The commission report's bottom line is that "a future Afghanistan that respects human rights, including freedom of thought, conscience and religion," is much less likely to be a staging ground for terrorism. But there is another reason to stress issues of faith and tolerance – it is crucial that religious charities and relief groups are able to safely resume their work.

But who decides who is a relief worker and who gets jailed as a missionary? Ask Dayna Curry and Heather Mercer if this question matters in Afghanistan.

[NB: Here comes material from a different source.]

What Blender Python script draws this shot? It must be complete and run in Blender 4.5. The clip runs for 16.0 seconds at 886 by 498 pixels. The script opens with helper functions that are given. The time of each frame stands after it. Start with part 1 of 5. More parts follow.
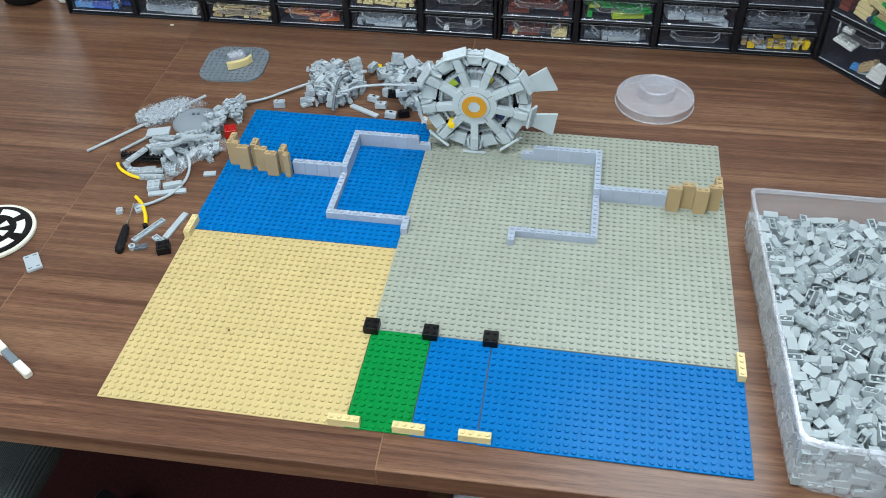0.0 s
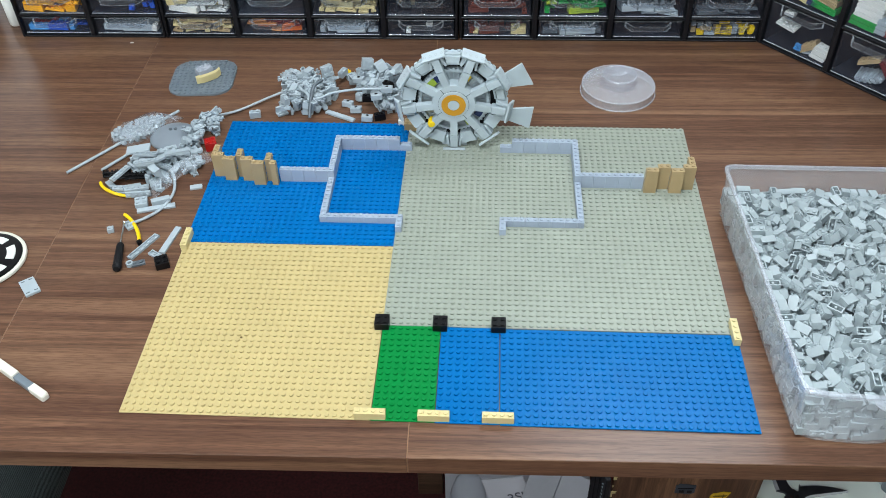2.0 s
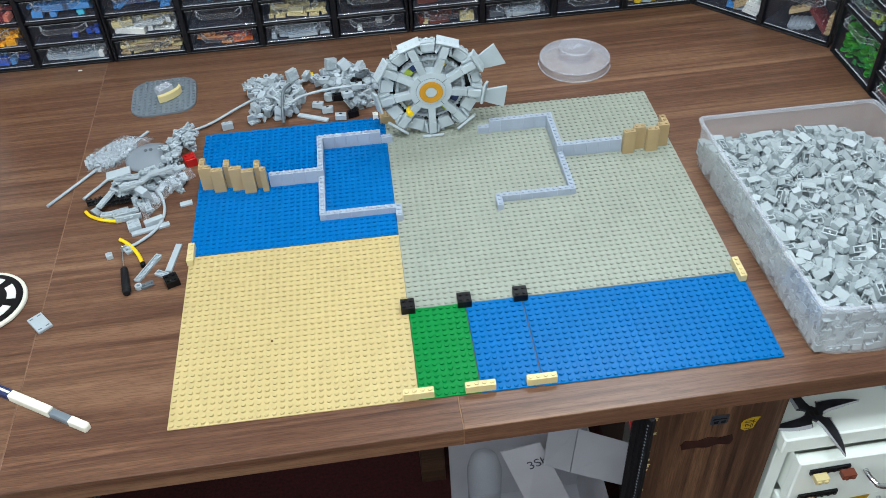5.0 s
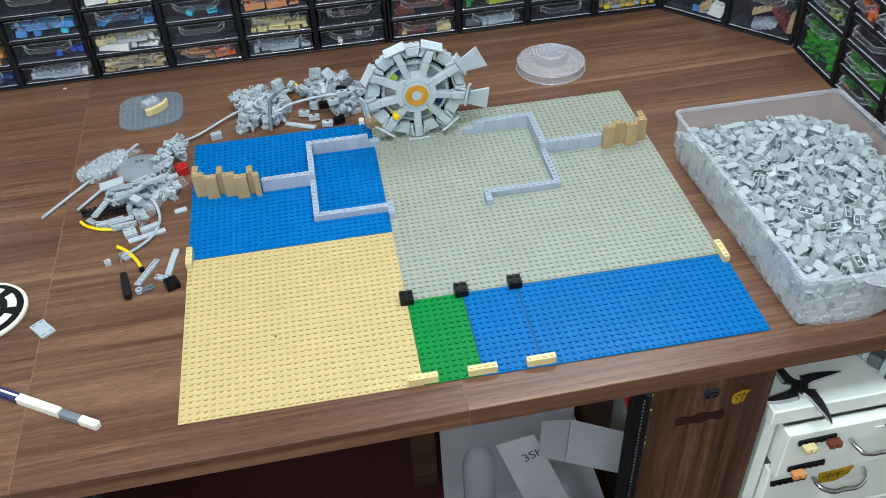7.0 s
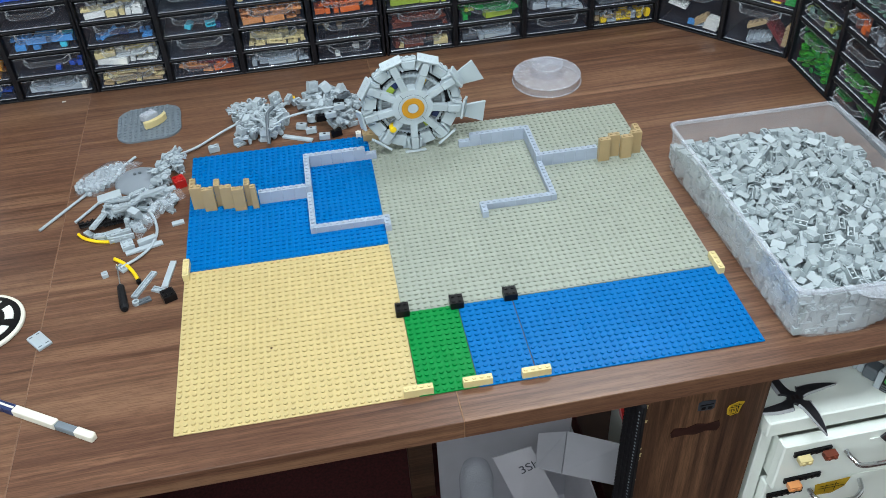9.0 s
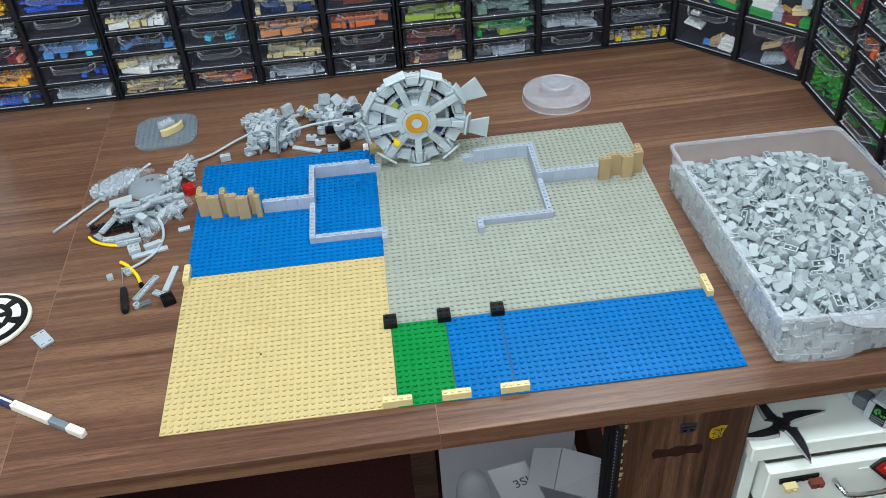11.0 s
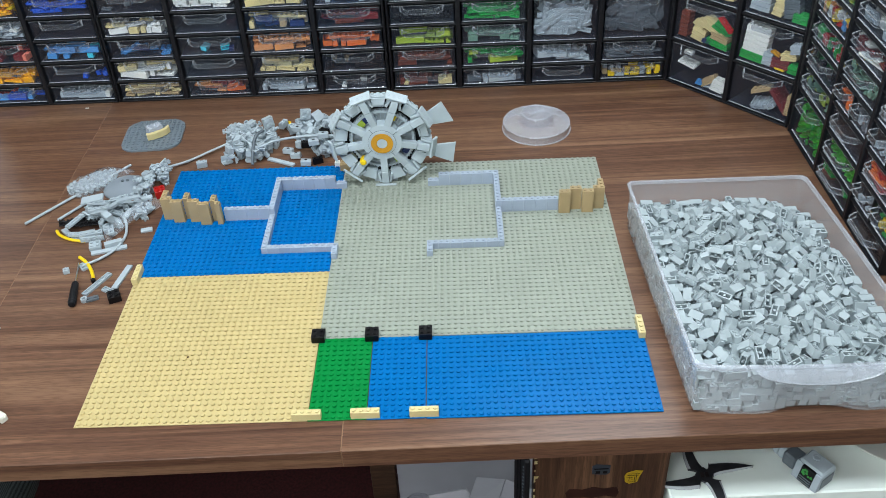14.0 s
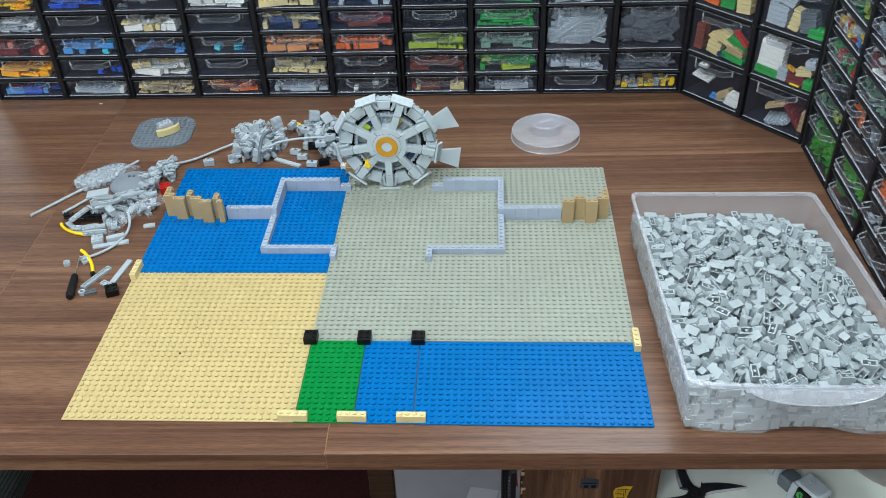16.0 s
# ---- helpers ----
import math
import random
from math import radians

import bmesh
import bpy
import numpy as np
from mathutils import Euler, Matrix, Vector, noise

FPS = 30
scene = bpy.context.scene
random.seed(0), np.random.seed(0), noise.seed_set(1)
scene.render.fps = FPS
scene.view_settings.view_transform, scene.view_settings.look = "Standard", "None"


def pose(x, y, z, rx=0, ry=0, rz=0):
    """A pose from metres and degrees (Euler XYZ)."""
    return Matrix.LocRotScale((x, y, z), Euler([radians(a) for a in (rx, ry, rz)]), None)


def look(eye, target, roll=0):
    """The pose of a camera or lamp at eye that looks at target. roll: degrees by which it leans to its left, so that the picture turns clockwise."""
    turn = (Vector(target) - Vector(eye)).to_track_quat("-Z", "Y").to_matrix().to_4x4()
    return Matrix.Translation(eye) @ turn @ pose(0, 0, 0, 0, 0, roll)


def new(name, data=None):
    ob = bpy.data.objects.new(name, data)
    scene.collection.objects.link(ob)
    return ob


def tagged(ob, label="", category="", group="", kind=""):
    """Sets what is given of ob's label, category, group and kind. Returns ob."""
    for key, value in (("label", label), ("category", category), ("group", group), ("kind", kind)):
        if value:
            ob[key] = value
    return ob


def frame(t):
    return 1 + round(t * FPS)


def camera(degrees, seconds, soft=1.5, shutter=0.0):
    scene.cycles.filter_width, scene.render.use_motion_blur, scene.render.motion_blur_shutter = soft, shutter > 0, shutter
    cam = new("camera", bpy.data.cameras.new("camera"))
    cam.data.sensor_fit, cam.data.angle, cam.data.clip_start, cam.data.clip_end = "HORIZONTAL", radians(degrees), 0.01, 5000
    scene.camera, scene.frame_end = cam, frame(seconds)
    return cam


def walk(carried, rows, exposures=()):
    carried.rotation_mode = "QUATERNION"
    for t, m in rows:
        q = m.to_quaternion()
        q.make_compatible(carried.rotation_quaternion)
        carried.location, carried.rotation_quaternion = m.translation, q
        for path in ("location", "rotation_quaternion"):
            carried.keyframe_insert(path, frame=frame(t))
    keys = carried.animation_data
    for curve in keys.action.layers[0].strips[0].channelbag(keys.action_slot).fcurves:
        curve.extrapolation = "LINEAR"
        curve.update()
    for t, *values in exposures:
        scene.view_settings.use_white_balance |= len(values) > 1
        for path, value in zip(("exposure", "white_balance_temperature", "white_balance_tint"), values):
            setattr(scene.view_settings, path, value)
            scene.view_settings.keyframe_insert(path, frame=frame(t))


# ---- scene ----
cam = camera(53.0, 16.0, soft=0.8)
PATH = [
    (0, (0.449, -0.488, 1.463), (0.184, 0.951, 0.1), -1.6),
    (0.5, (0.434, -0.496, 1.468), (0.199, 0.95, 0.105), -1.4),
    (1, (0.416, -0.508, 1.472), (0.219, 0.945, 0.112), -1.2),
    (1.5, (0.392, -0.522, 1.476), (0.246, 0.938, 0.116), -1.2),
    (2, (0.369, -0.53, 1.48), (0.271, 0.933, 0.12), -1.3),
    (2.5, (0.343, -0.534, 1.485), (0.298, 0.93, 0.123), -1.6),
    (3, (0.324, -0.538, 1.485), (0.32, 0.924, 0.12), -2.1),
    (3.5, (0.303, -0.548, 1.485), (0.332, 0.912, 0.118), -2.7),
    (4, (0.283, -0.552, 1.483), (0.338, 0.905, 0.115), -3.1),
    (4.5, (0.265, -0.556, 1.482), (0.346, 0.903, 0.116), -3.3),
    (5, (0.243, -0.564, 1.483), (0.362, 0.897, 0.122), -3.2),
    (7.5, (0.199, -0.616, 1.473), (0.409, 0.883, 0.165), -3.2),
    (8, (0.201, -0.618, 1.472), (0.412, 0.886, 0.171), -3.2),
    (8.5, (0.202, -0.616, 1.473), (0.414, 0.892, 0.175), -3.2),
    (9, (0.205, -0.614, 1.477), (0.414, 0.895, 0.181), -3.2),
    (11.5, (0.297, -0.638, 1.492), (0.379, 0.908, 0.226), -4.1),
    (12, (0.323, -0.639, 1.493), (0.392, 0.915, 0.236), -4.0),
    (12.5, (0.357, -0.639, 1.491), (0.401, 0.921, 0.24), -3.7),
    (13, (0.384, -0.642, 1.491), (0.398, 0.924, 0.248), -3.4),
    (13.5, (0.412, -0.646, 1.488), (0.393, 0.928, 0.255), -3.0),
    (14, (0.431, -0.647, 1.485), (0.388, 0.931, 0.257), -2.9),
    (14.5, (0.445, -0.648, 1.484), (0.378, 0.933, 0.261), -2.7),
    (15, (0.453, -0.645, 1.479), (0.368, 0.941, 0.263), -2.5),
    (15.5, (0.461, -0.643, 1.476), (0.365, 0.944, 0.263), -2.4),
    (16, (0.467, -0.642, 1.474), (0.364, 0.948, 0.265), -2.2),
]
walk(cam, [(t, look(eye, target, roll)) for t, eye, target, roll in PATH])


# ---------------------------------------------------------------- world, lamps
S = 0.008            # one stud
DESK = 0.75          # desk top
BP = DESK + 0.0016   # top of the baseplates
BH = 0.0096          # one brick high
TH = radians(1.05)   # the desk and cabinets stand a little askew to the plates


world = bpy.data.worlds.new("room_air")
scene.world = world
world.use_nodes = True
world.node_tree.nodes["Background"].inputs[0].default_value = (0.8, 0.85, 1.0, 1)
world.node_tree.nodes["Background"].inputs[1].default_value = 0.03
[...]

The U.N. Universal Declaration of Human Rights states: "Everyone has the right to freedom of thought, conscience and religion; this right includes freedom to change his religion or belief, and freedom, either alone or in community with others and in public or private, to manifest his religion in teaching, practice, worship and observance."

This implies that all kinds of people – from atheists to evangelists – can speak their minds and strive to change other people's minds. But Afghanistan remains a land in which converting to another faith can be fatal. Inviting someone to convert to another faith can be fatal, as well.

The goal right now, said Shea, is to focus on issues of security and the rule of law.

"This report," she said, "is not about making Afghanistan safe for Christian missionaries to go in and convert the country. ... We are talking about basic rights of religious freedom that have been violated, probably more severely in Afghanistan than in almost any other country in the world in recent years."